Rachel Wilberforce takes her photographic inspiration from Foucault, notably his notion of heterotopia:
“As we know, the great obsession of the nineteenth century was history: themes of development and arrest, themes of crises and cycle, themes of accumulation of the past, a great overload of dead people, the threat of global cooling. The second principle of thermodynamics supplied the nineteenth century with the essential core of its mythological resources. The present age may be the age of space instead. We are in an era of the simultaneous, of juxtaposition, of the near and the far, of the side-by-side, of the scattered. We exist at a moment when the world is experiencing, I believe, something less like a great life that would develop through time than like a network that connects points and weaves its skein”. Michel Foucault (1984)
My practice engages the relationship between our interior and exterior worlds and approaches landscape, the body and architecture as interchangeable. In photographing empty spaces or reworking found imagery and objects; I draw from the residual and trace, and issues of memory and transition in detailing its history and presence. These spaces, outside of the ordinary, are linked to Foucault’s concept of ‘heterotopia:’ “something like counter-sites, a kind of effectively enacted utopia in which the real sites… found within the culture, are simultaneously represented, contested, and inverted… It makes the place that I occupy when I look at myself in the glass at once absolutely real, and absolutely unreal” (1967). Heterotopology introduces a way of reading and diversifying space. Here, with different aspects of ‘formal’ heterotopias – an heterotopian play of elements, without settling.

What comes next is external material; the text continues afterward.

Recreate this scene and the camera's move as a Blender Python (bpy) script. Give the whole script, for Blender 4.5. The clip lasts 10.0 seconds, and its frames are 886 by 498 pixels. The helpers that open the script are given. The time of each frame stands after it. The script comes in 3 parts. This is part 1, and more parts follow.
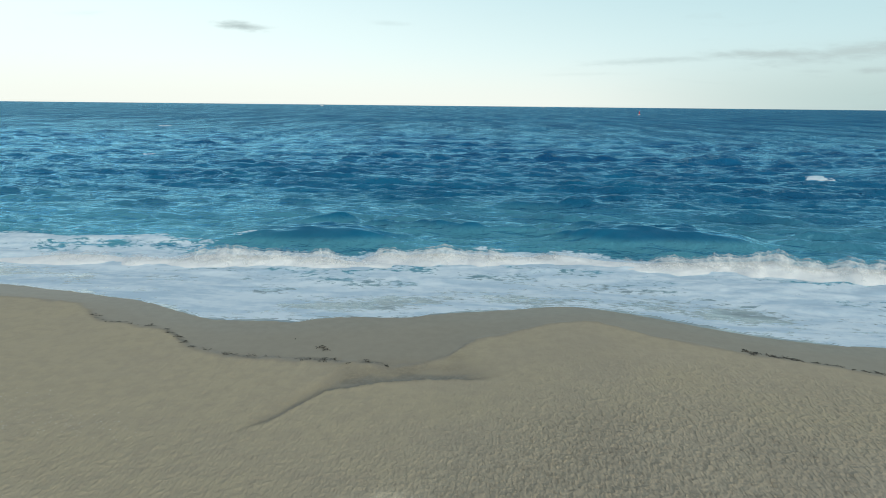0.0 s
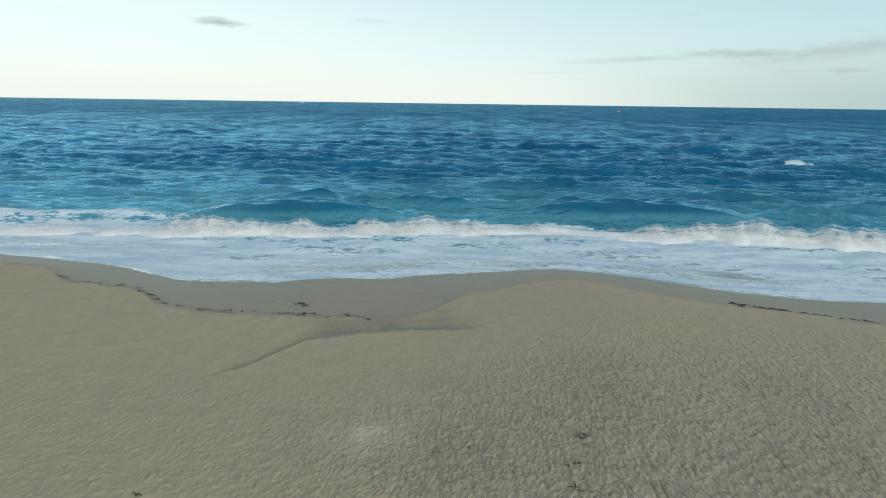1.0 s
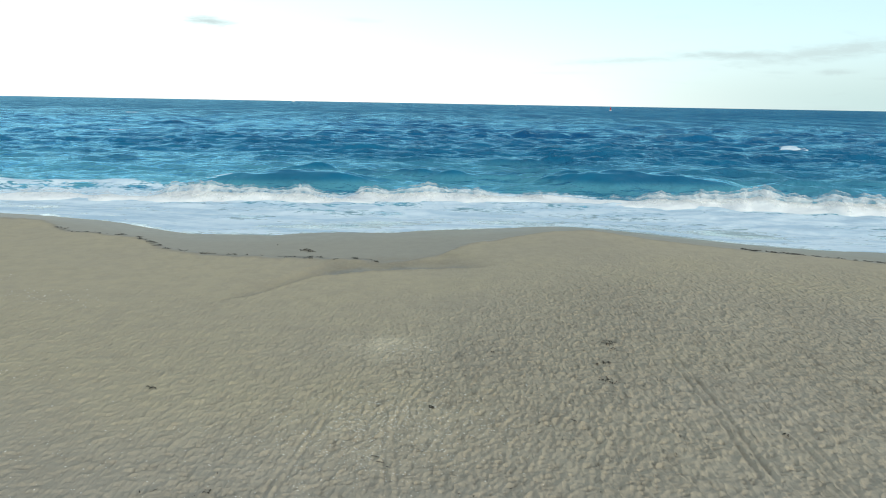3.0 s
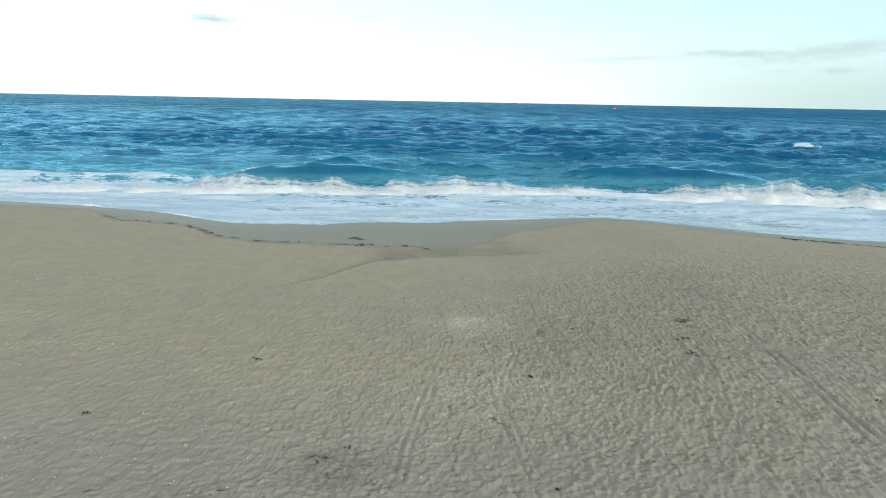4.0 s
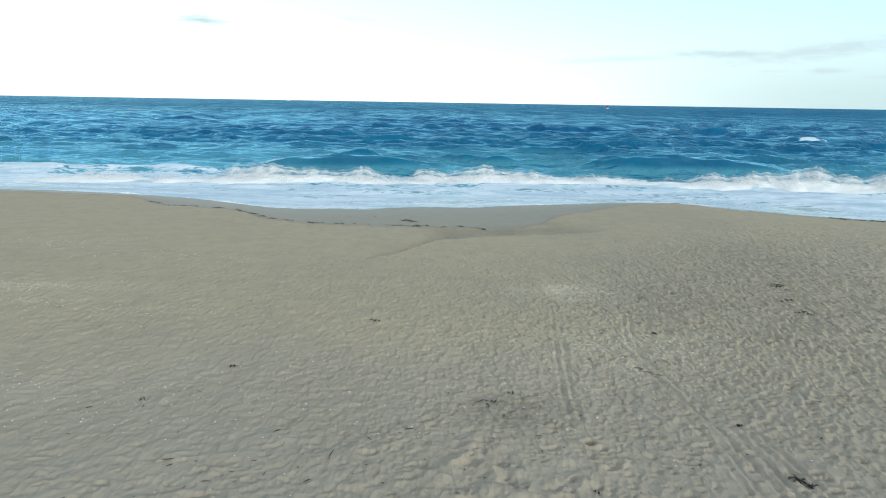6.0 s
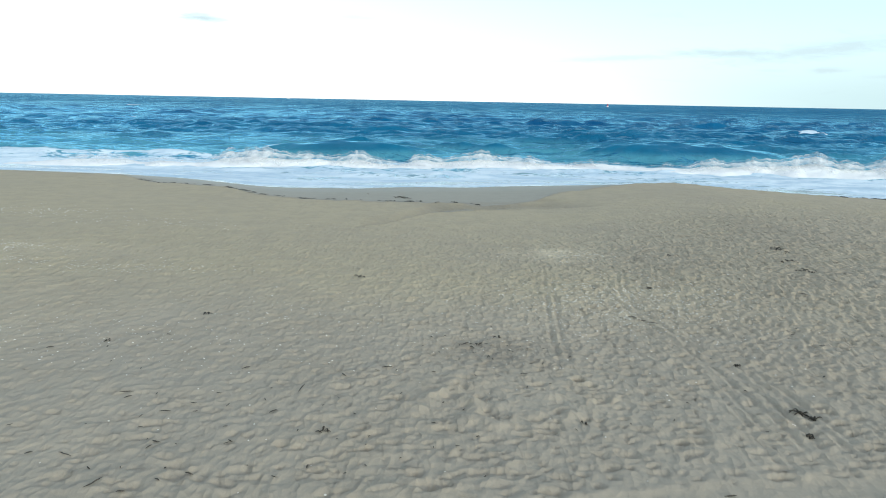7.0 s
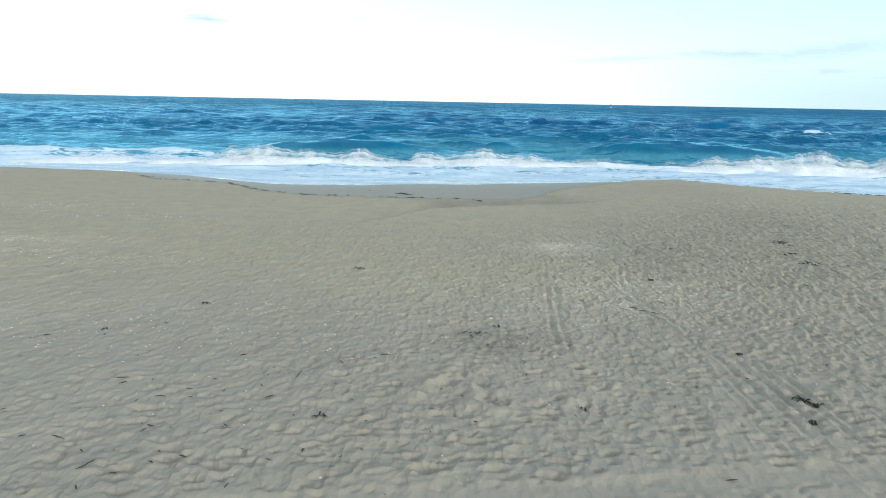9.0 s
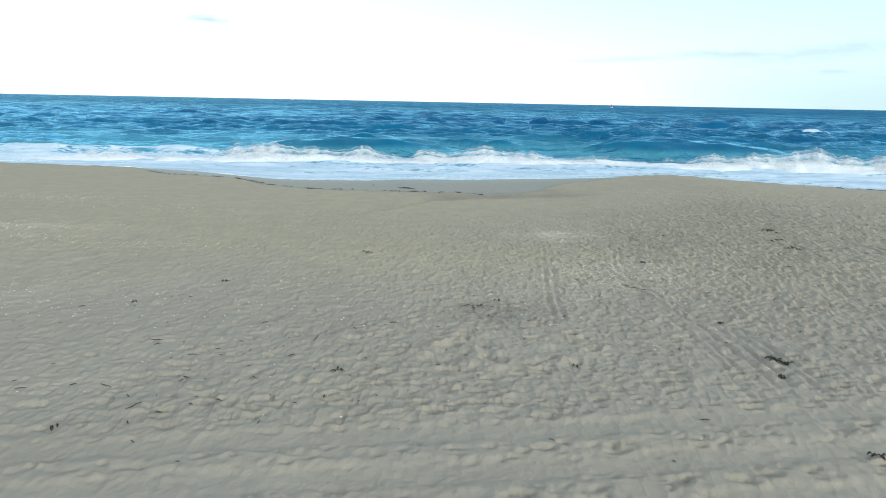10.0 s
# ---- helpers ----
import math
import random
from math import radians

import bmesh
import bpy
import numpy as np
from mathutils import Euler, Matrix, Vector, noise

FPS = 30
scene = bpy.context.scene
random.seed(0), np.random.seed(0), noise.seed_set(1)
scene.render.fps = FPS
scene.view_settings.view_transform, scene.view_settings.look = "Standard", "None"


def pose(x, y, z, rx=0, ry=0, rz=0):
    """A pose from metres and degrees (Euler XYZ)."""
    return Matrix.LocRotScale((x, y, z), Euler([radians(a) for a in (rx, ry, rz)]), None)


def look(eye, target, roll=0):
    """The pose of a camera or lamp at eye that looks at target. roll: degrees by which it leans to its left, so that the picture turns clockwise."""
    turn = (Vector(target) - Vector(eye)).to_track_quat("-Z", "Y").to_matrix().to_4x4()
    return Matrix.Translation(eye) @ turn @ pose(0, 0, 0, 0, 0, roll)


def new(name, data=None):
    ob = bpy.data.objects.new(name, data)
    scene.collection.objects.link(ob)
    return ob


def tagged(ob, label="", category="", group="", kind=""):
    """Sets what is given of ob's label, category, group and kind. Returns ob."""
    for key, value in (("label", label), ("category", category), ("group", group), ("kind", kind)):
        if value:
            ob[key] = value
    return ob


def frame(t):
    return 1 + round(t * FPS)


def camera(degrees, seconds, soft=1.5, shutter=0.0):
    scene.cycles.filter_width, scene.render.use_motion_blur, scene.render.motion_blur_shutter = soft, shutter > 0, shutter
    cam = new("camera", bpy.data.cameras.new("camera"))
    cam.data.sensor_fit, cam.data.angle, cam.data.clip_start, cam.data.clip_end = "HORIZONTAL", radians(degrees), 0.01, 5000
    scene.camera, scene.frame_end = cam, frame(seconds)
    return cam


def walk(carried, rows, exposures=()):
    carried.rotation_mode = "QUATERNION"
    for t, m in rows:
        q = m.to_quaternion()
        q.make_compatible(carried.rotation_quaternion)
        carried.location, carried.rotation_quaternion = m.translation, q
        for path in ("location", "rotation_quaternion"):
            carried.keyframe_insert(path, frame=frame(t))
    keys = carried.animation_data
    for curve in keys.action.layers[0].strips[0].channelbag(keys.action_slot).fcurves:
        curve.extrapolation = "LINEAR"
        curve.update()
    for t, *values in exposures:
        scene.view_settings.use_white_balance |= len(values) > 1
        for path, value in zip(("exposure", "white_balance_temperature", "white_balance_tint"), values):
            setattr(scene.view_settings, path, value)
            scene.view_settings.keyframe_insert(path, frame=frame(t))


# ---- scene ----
cam = camera(71.7, 10.0, soft=1.0)
PATH = [
    (0, (0.423, 0.372, 9.925), (0.332, 2.317, 9.466), 0.6),
    (0.5, (0.386, 0.453, 9.013), (0.337, 2.398, 8.55), 0.7),
    (1, (0.376, 0.627, 8.073), (0.345, 2.572, 7.608), 0.8),
    (1.5, (0.289, 0.821, 7.138), (0.285, 2.766, 6.673), 0.9),
    (2, (0.203, 0.928, 6.383), (0.208, 2.872, 5.916), 0.9),
    (2.5, (0.182, 0.792, 6.104), (0.185, 2.737, 5.638), 1.0),
    (2.7, (0.057, 0.696, 6.052), (0.059, 2.642, 5.588), 1.0),
    (3.8, (-1.464, 0.081, 5.7), (-1.483, 2.026, 5.233), 1.1),
    (4, (-1.907, -0.026, 5.672), (-1.917, 1.919, 5.202), 1.1),
    (4.5, (-2.98, -0.279, 5.639), (-2.99, 1.665, 5.17), 1.0),
    (5, (-3.832, -0.387, 5.675), (-3.829, 1.557, 5.202), 0.8),
    (5.2, (-4.056, -0.401, 5.665), (-4.047, 1.543, 5.195), 0.8),
    (5.75, (-4.190, -0.338, 5.262), (-4.177, 1.606, 4.795), 0.9),
    (6.3, (-4.128, -0.128, 4.539), (-4.112, 1.816, 4.073), 1.0),
    (6.5, (-4.058, -0.049, 4.299), (-4.042, 1.894, 3.829), 1.1),
    (7, (-3.949, -0.04, 4.06), (-3.934, 1.904, 3.589), 1.1),
    (7.5, (-3.918, -0.082, 3.983), (-3.907, 1.861, 3.511), 1.2),
    (8, (-3.926, -0.09, 3.947), (-3.916, 1.854, 3.477), 1.1),
    (8.5, (-3.916, -0.058, 3.919), (-3.909, 1.886, 3.45), 1.2),
    (9, (-3.902, -0.019, 3.897), (-3.896, 1.925, 3.428), 1.1),
    (9.5, (-3.92, -0.209, 3.878), (-3.916, 1.736, 3.41), 1.1),
    (10, (-3.945, -0.672, 3.757), (-3.942, 1.273, 3.289), 1.1),
]
walk(cam, [(t, look(eye, target, roll)) for t, eye, target, roll in PATH],
     exposures=((0, -0.50, 6580, 4), (0.5, -0.58, 6580, 4), (1.0, -0.54, 6580, 4), (1.5, -0.44, 6580, 4), (2.5, -0.17, 6560, 4), (4.5, -0.16, 6450, 4), (6.5, -0.07, 6250, 5), (7.5, 0.01, 6180, 5.5), (9.0, 0.01, 6130, 5), (10, 0.02, 6130, 5)))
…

In our modern life, things can become dislocated, non-fixed and overlooked, and my work attempts to convey this feeling through evoking both a distance and sense of empathy with my subject matter. We can interpret our material world from our imprints and how we project ourselves (some truths some fiction) onto it, and vice versa. In so doing, my work considers the ways we (un)knowingly assimilate, appropriate or reject societal ideologies. In an attempt to reflect on what is revealed, it questions what could or might have been, and what can still be.
I am currently exploring the geometric, spatial and the psychological within different spaces and dimensional formats, via sculpture and photography.